July 01, 2007
Sun No Guarantee Of Adequate Blood Vitamin D

A population of adults in Hawaii who averaged about 29 hours a week of sun exposure still mostly did not have an optimal amount of vitamin D in their blood.

Participants: The study population consisted of 93 adults (30 women and 63 men) with a mean (SEM) age and body mass index of 24.0 yr (0.7) and 23.6 kg/m2 (0.4), respectively. Their self-reported sun exposure was 28.9 (1.5) h/wk, yielding a calculated sun exposure index of 11.1 (0.7).

Main Outcome Measures: Serum 25(OH)D concentration was measured using a precise HPLC assay. Low vitamin D status was defined as a circulating 25(OH)D concentration less than 30 ng/ml.
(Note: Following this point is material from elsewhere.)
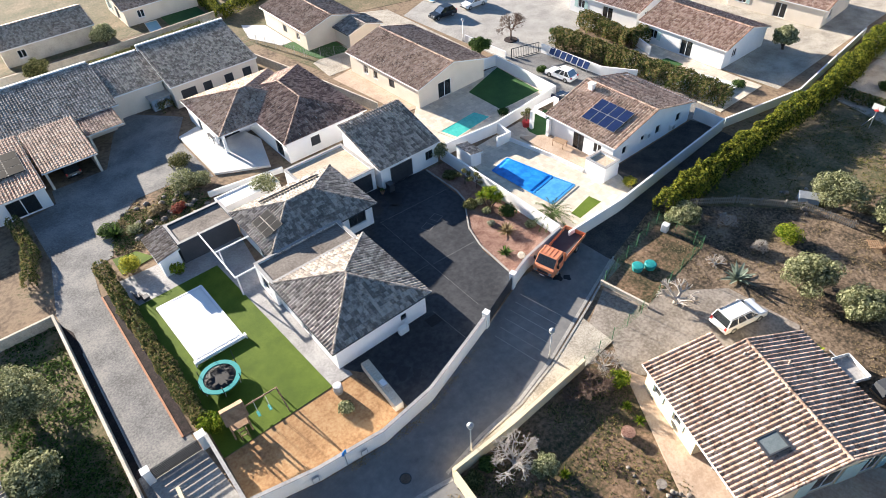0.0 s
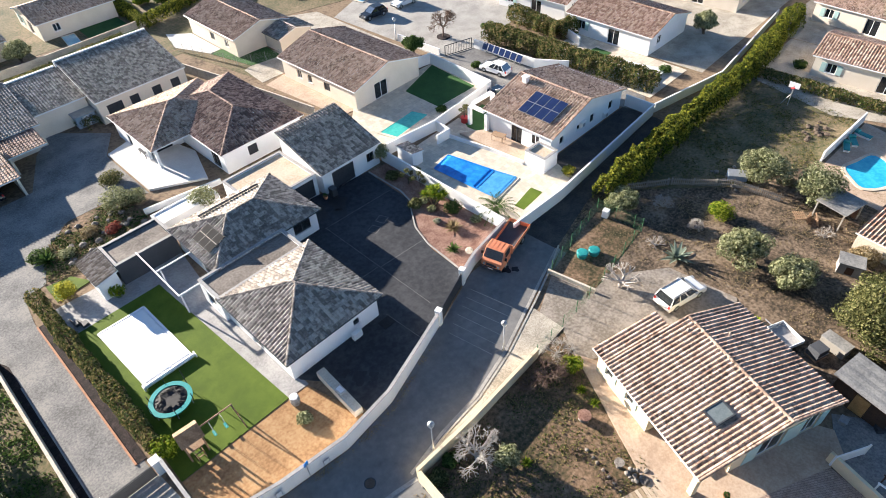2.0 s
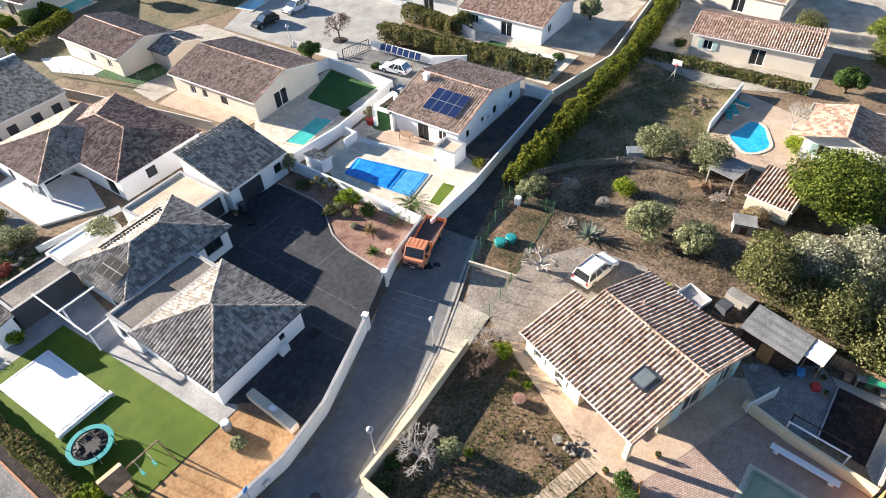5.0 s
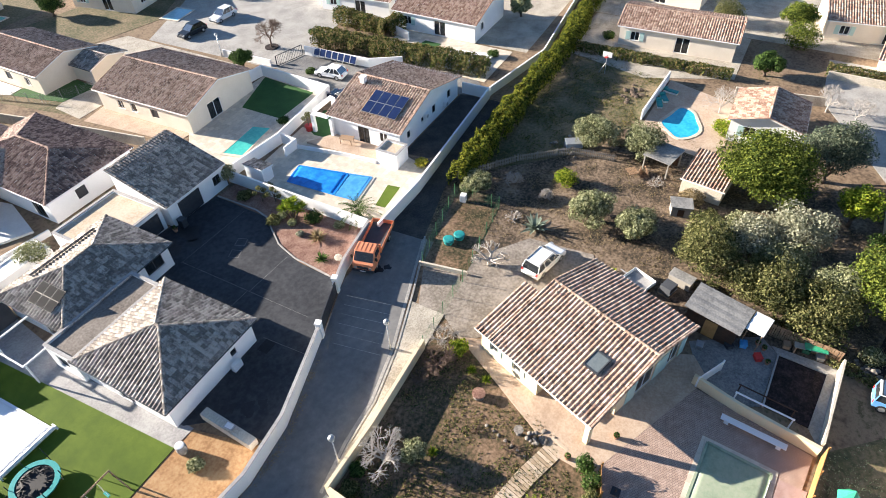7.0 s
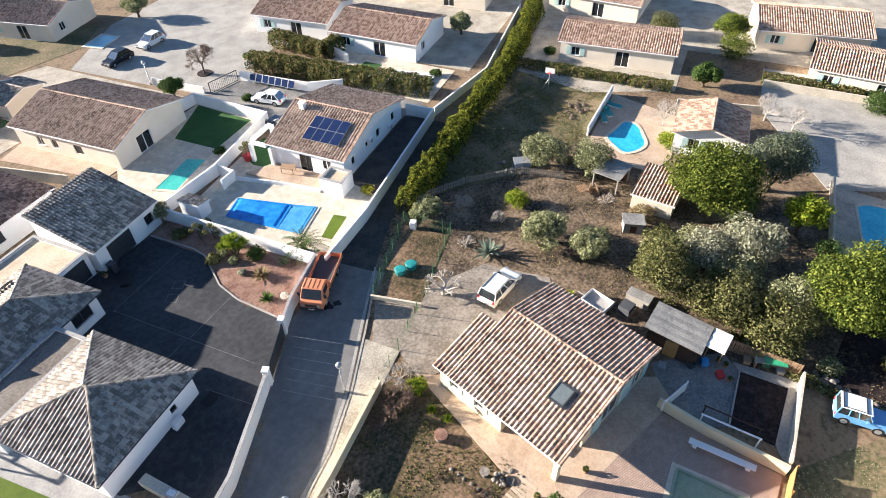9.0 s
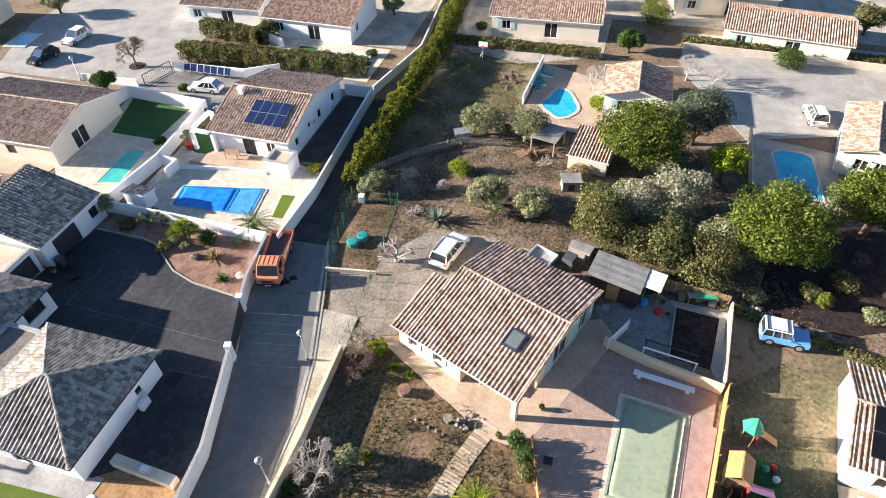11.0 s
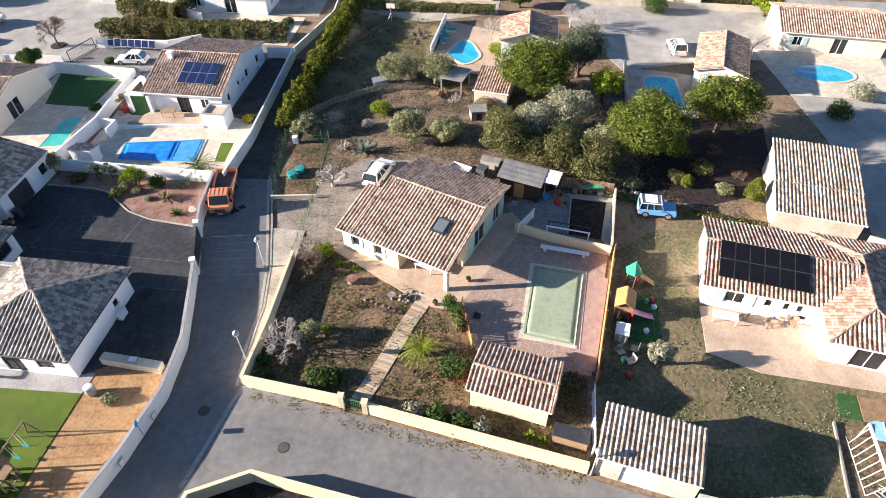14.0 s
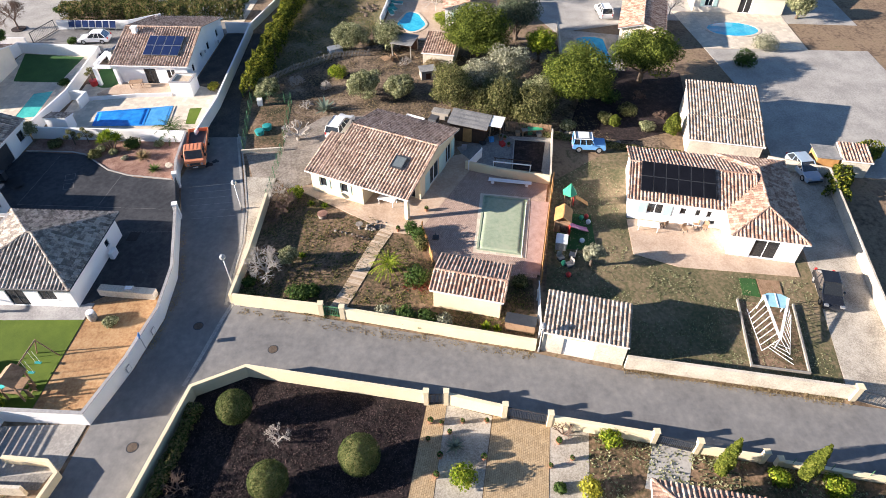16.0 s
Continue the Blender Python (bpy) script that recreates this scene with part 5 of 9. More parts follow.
def bare(x, y, h, spread, label, mat="bark_pale", depth=5, kids=3, r0=0.07, name="bare_shrub", category="shrub", stems=4, trunk=0.0):
    """A leafless shrub or tree: branches that fork again and again."""
    t = thing(name, pose(x, y, 0), label, category)
    g = Geo()

    def grow(p, d, length, r, k):
        q = p + d * length
        g.tube(p, q, r, r * 0.68, 5 if k > 2 else 4 if k > 0 else 3, False)
        if k == 0:
            return
        for _ in range(kids):
            nd = (d + Vector(rng.normal(0, 0.5, 3)) * Vector((1, 1, 0.7)).length * 0.62)
            nd.z += 0.08
            grow(q, nd.normalized(), length * float(rng.uniform(0.66, 0.88)), r * 0.64, k - 1)

    s = h / (depth * 0.46)
    r0 *= 1.25
    start = Vector((0, 0, -0.05))
    if trunk:
        g.tube(start, (0, 0, trunk), r0 * 1.5, r0 * 1.1, 7, False)
        start = Vector((0, 0, trunk - 0.05))
    for i in range(stems):
        a = 2 * math.pi * i / stems + float(rng.uniform(-0.4, 0.4))
        grow(start, Vector((math.cos(a) * spread, math.sin(a) * spread, 1)).normalized(), s * 0.55, r0, depth - 1)
    part("branch_frame", g, mat, t, smooth=True)
    return t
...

Results: Mean serum 25(OH)D concentration was 31.6 ng/ml. Using a cutpoint of 30 ng/ml, 51% of this population had low vitamin D status. The highest 25(OH)D concentration was 62 ng/ml.

I wonder what their racial and age breakdown was. First off, darker skinned people will make less vitamin D from a given amount of sun exposure. Second, as skin ages it very likely becomes less efficient at harnessing sun to make vitamin D.

Another report on this study says only about 22 of those hours were without sunscreen on average. But 22 hours a week is a lot more than people get in colder climates except maybe during the summer times.

Another recent study by Paul Lips and colleagues using subjects from the Longitudinal Aging Study Amsterdam found that blood vitamin D below 20 ng/ml was associated with a more rapid decline in physical performance among the elderly.

Conclusions: Serum 25-OHD concentrations below 20 ng/ml are associated with poorer physical performance and a greater decline in physical performance in older men and women. Because almost 50% of the population had serum 25-OHD below 20 ng/ml, public health strategies should be aimed at this group.

This doesn't prove a cause and effect. It could be that sicker people get out into the sun less. Or people who get out more exercise more and therefore do a better job of maintaining muscle mass as they age.

Another study from 2005 found that even women receiving anti-osteoporosis therapy do not have enough vitamin D.

Conclusions: More than half of North American women receiving therapy to treat or prevent osteoporosis have vitamin D inadequacy, underscoring the need for improved physician and public education regarding optimization of vitamin D status in this population.

Think about what this says about doctors. These women have crumbling bones. Did the doctors prescribe vitamin D to boost their deficient blood vitamin D levels? Probably not. Yet vitamin D is essential for good bone health.

Share |      Randall Parker, 2007 July 01 05:49 PM  Aging Diet Studies


Comments
rsilvetz said at July 1, 2007 7:07 PM:

We're missing something here. Basically these folks are getting 4 hours of sun per day. That should be much more than enough to get optimal levels of Vitamin D in their bloodstream.

The self-reported aspect of this bothers me the most. I would rather have literally paid them to be lizards for 10 days straight for 4/day with start/end Vitamin D levels.

Take home message remains the same from our previous Vit D excursions. Supplement at the limit, don't lose sleep over it and blood test once to confirm you are at optimal levels.

WebDoc said at July 2, 2007 10:33 PM:

Vit D is always recommended along with Calcium in treatment of Osteoporosis. 200 IU are in each combo pill and with a daily vitamin results in about 800 IU daily. Untill very recently there was little consensus in recommending higher doses. We clearly need to follow Vit D levels in elderly and perhaps need daily doses 5 times what we currently recommend. Many recent articles have demonstrated the need for higher replacement doses. Somewhere between 800 IU and 5000 IU is the right dose. We don't have enough information to recommend replacement levels in the thousands untill we see more data. I am checking 25 OH Vit D levels in many more patients than ever before.

Dragon Horse said at July 3, 2007 6:21 AM:

Randall:

Just curious. Do you know if vitamin D/calcium levels have been shown to effect IQ in a significant way?

JEmerson said at July 3, 2007 9:31 PM:

I'm about as pale as it's possible to be, and this is one of the few times I've actually looked at it as a health benefit. Assuming this is true, my forced supplementation of vitamin D means I may have been getting healthier levels than my sun worshiping friends and family.

rsilvetz said at July 4, 2007 12:39 AM:

Don't count them out yet JEmerson. The preponderance of the evidence does not favor this trial. Extensive review at my old Alma Mater (Boston U) suggests that sun intake is all that is needed. It is unwise to have humans self-report because human self-deception is very high, so one shouldn't really trust this study. Nonetheless, we also have sufficient evidence to say that a couple thousand possibly upto 10K units of Vitamin D are safe, so supplementation is a definite option here.

Randall Parker said at July 4, 2007 9:19 AM:

Dragon Horse,

Don't know whether vitamin D has any IQ effects. Interesting question though.